_Data block_
^^^^
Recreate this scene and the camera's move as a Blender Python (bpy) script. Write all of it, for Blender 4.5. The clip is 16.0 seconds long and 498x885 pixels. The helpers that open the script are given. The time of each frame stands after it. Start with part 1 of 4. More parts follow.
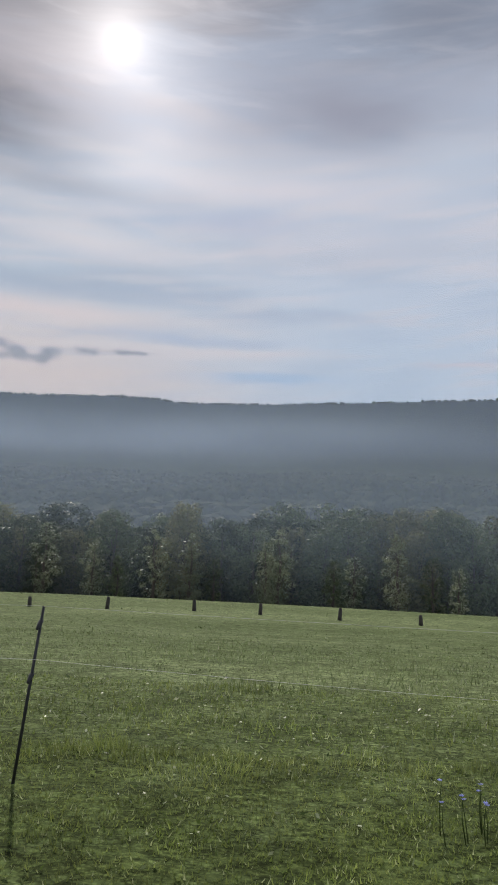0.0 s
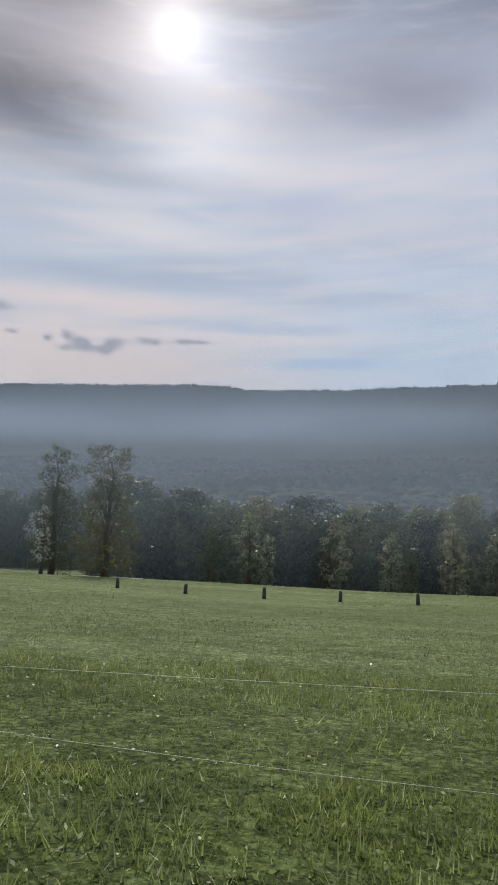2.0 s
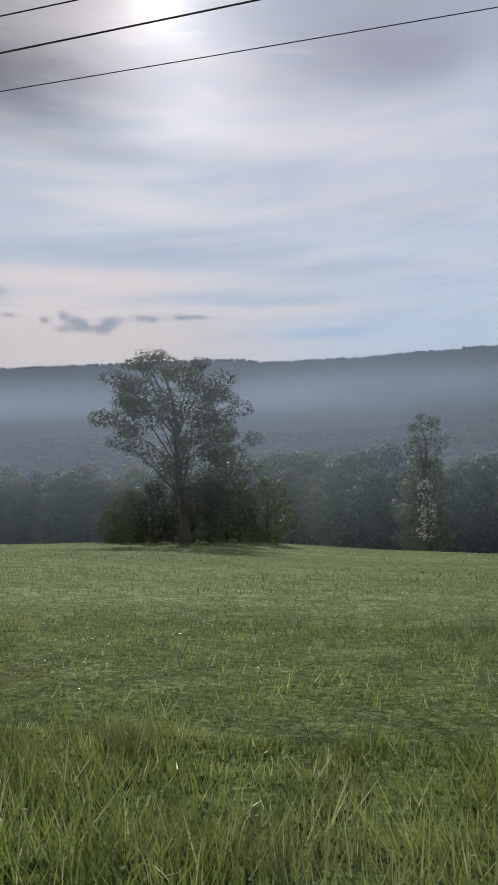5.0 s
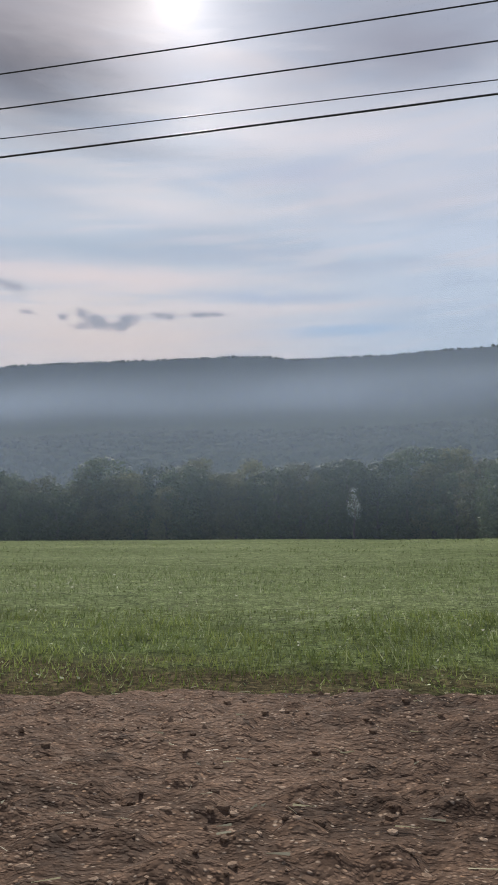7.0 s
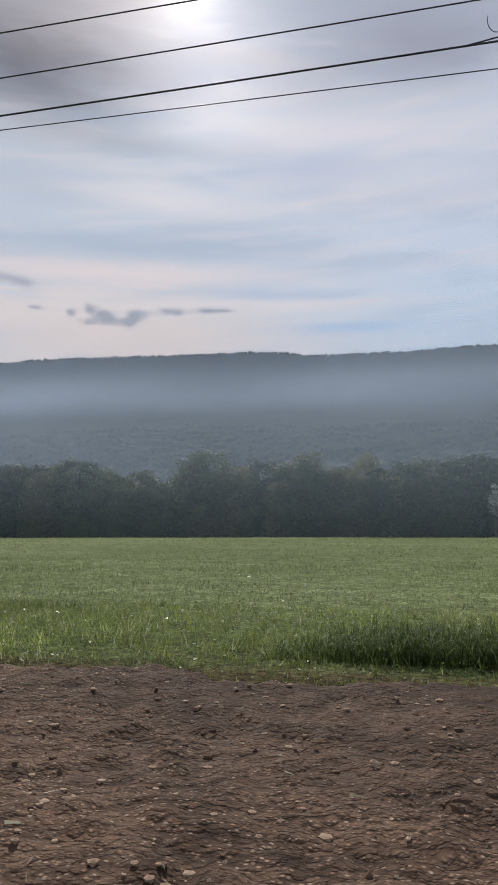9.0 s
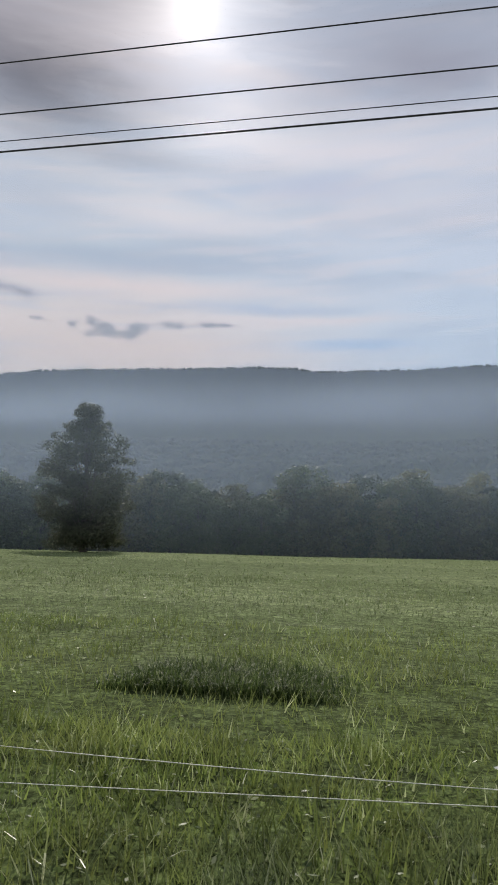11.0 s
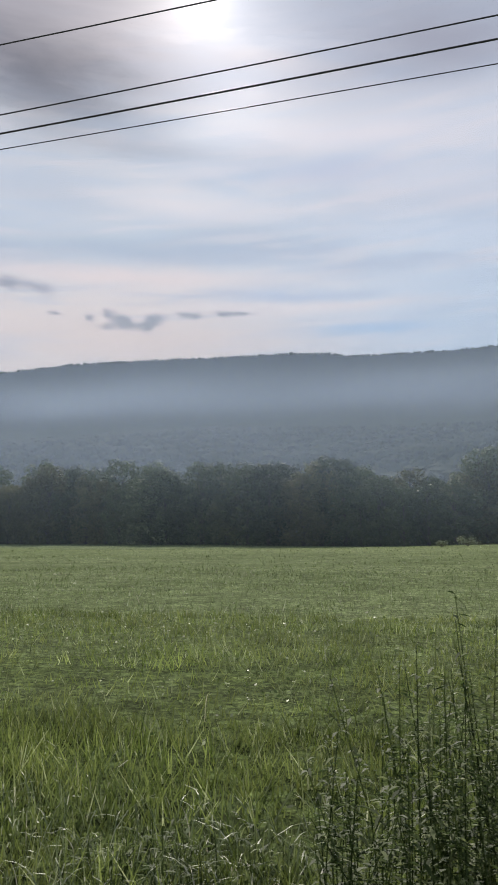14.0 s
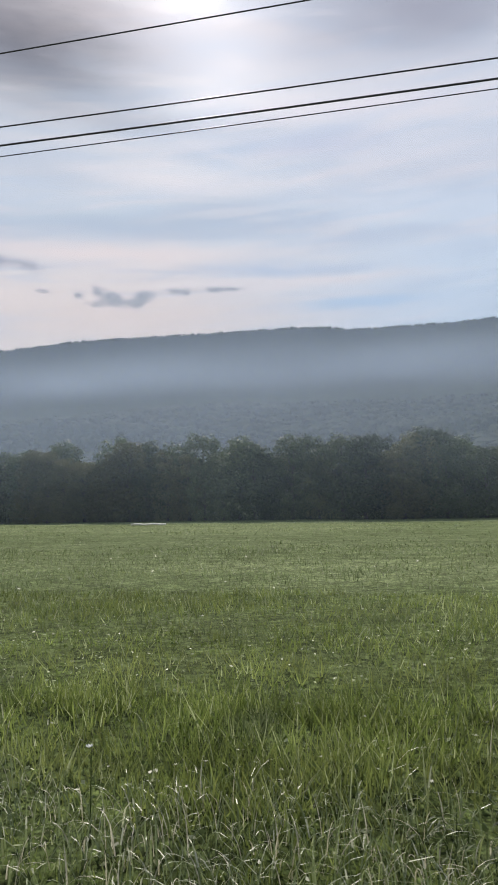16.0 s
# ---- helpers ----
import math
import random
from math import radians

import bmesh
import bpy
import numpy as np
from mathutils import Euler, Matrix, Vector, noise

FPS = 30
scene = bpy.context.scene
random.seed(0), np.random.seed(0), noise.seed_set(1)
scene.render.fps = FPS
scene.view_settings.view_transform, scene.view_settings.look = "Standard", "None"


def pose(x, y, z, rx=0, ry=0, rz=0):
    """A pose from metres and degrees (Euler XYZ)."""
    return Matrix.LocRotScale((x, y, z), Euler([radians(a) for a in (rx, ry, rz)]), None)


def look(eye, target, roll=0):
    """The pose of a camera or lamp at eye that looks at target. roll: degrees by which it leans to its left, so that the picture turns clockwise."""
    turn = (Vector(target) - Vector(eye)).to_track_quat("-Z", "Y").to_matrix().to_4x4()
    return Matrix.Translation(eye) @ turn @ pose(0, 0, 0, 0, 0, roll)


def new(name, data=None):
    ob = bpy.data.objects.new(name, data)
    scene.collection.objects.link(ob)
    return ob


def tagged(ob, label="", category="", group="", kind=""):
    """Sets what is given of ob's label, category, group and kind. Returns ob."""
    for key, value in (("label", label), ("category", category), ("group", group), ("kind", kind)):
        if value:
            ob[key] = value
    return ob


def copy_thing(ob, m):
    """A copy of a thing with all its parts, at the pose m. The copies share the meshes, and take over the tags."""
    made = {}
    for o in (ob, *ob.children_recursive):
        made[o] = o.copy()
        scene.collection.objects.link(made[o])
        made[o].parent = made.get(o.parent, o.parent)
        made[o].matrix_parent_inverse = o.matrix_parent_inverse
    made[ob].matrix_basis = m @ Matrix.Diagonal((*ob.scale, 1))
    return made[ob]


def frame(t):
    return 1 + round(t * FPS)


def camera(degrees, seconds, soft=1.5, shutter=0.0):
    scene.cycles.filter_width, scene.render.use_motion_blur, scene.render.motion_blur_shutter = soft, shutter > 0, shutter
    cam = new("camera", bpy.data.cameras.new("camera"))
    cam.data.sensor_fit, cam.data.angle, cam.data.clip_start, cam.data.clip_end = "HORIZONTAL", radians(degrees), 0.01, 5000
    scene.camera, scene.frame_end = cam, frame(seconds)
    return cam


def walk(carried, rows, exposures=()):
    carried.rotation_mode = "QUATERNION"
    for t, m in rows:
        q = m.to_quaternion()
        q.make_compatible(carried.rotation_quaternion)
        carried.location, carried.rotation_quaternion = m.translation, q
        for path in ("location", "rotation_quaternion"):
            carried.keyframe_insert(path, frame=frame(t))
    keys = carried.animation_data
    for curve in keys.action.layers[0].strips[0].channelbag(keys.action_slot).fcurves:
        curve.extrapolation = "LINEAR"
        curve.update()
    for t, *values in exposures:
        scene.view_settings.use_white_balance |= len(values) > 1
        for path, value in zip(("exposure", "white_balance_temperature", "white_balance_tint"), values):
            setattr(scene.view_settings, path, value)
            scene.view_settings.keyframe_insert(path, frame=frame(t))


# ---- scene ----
^^^^
_What the task requires_
Without including any pictures, print all of the material exactly as given.

_Exercise result_
Recreate this scene and the camera's move as a Blender Python (bpy) script. Write all of it, for Blender 4.5. The clip is 16.0 seconds long and 498x885 pixels. The helpers that open the script are given. The time of each frame stands after it. Start with part 1 of 4. More parts follow.
0.0 s
2.0 s
5.0 s
7.0 s
9.0 s
11.0 s
14.0 s
16.0 s
# ---- helpers ----
import math
import random
from math import radians

import bmesh
import bpy
import numpy as np
from mathutils import Euler, Matrix, Vector, noise

FPS = 30
scene = bpy.context.scene
random.seed(0), np.random.seed(0), noise.seed_set(1)
scene.render.fps = FPS
scene.view_settings.view_transform, scene.view_settings.look = "Standard", "None"


def pose(x, y, z, rx=0, ry=0, rz=0):
    """A pose from metres and degrees (Euler XYZ)."""
    return Matrix.LocRotScale((x, y, z), Euler([radians(a) for a in (rx, ry, rz)]), None)


def look(eye, target, roll=0):
    """The pose of a camera or lamp at eye that looks at target. roll: degrees by which it leans to its left, so that the picture turns clockwise."""
    turn = (Vector(target) - Vector(eye)).to_track_quat("-Z", "Y").to_matrix().to_4x4()
    return Matrix.Translation(eye) @ turn @ pose(0, 0, 0, 0, 0, roll)


def new(name, data=None):
    ob = bpy.data.objects.new(name, data)
    scene.collection.objects.link(ob)
    return ob


def tagged(ob, label="", category="", group="", kind=""):
    """Sets what is given of ob's label, category, group and kind. Returns ob."""
    for key, value in (("label", label), ("category", category), ("group", group), ("kind", kind)):
        if value:
            ob[key] = value
    return ob


def copy_thing(ob, m):
    """A copy of a thing with all its parts, at the pose m. The copies share the meshes, and take over the tags."""
    made = {}
    for o in (ob, *ob.children_recursive):
        made[o] = o.copy()
        scene.collection.objects.link(made[o])
        made[o].parent = made.get(o.parent, o.parent)
        made[o].matrix_parent_inverse = o.matrix_parent_inverse
    made[ob].matrix_basis = m @ Matrix.Diagonal((*ob.scale, 1))
    return made[ob]


def frame(t):
    return 1 + round(t * FPS)


def camera(degrees, seconds, soft=1.5, shutter=0.0):
    scene.cycles.filter_width, scene.render.use_motion_blur, scene.render.motion_blur_shutter = soft, shutter > 0, shutter
    cam = new("camera", bpy.data.cameras.new("camera"))
    cam.data.sensor_fit, cam.data.angle, cam.data.clip_start, cam.data.clip_end = "HORIZONTAL", radians(degrees), 0.01, 5000
    scene.camera, scene.frame_end = cam, frame(seconds)
    return cam


def walk(carried, rows, exposures=()):
    carried.rotation_mode = "QUATERNION"
    for t, m in rows:
        q = m.to_quaternion()
        q.make_compatible(carried.rotation_quaternion)
        carried.location, carried.rotation_quaternion = m.translation, q
        for path in ("location", "rotation_quaternion"):
            carried.keyframe_insert(path, frame=frame(t))
    keys = carried.animation_data
    for curve in keys.action.layers[0].strips[0].channelbag(keys.action_slot).fcurves:
        curve.extrapolation = "LINEAR"
        curve.update()
    for t, *values in exposures:
        scene.view_settings.use_white_balance |= len(values) > 1
        for path, value in zip(("exposure", "white_balance_temperature", "white_balance_tint"), values):
            setattr(scene.view_settings, path, value)
            scene.view_settings.keyframe_insert(path, frame=frame(t))


# ---- scene ----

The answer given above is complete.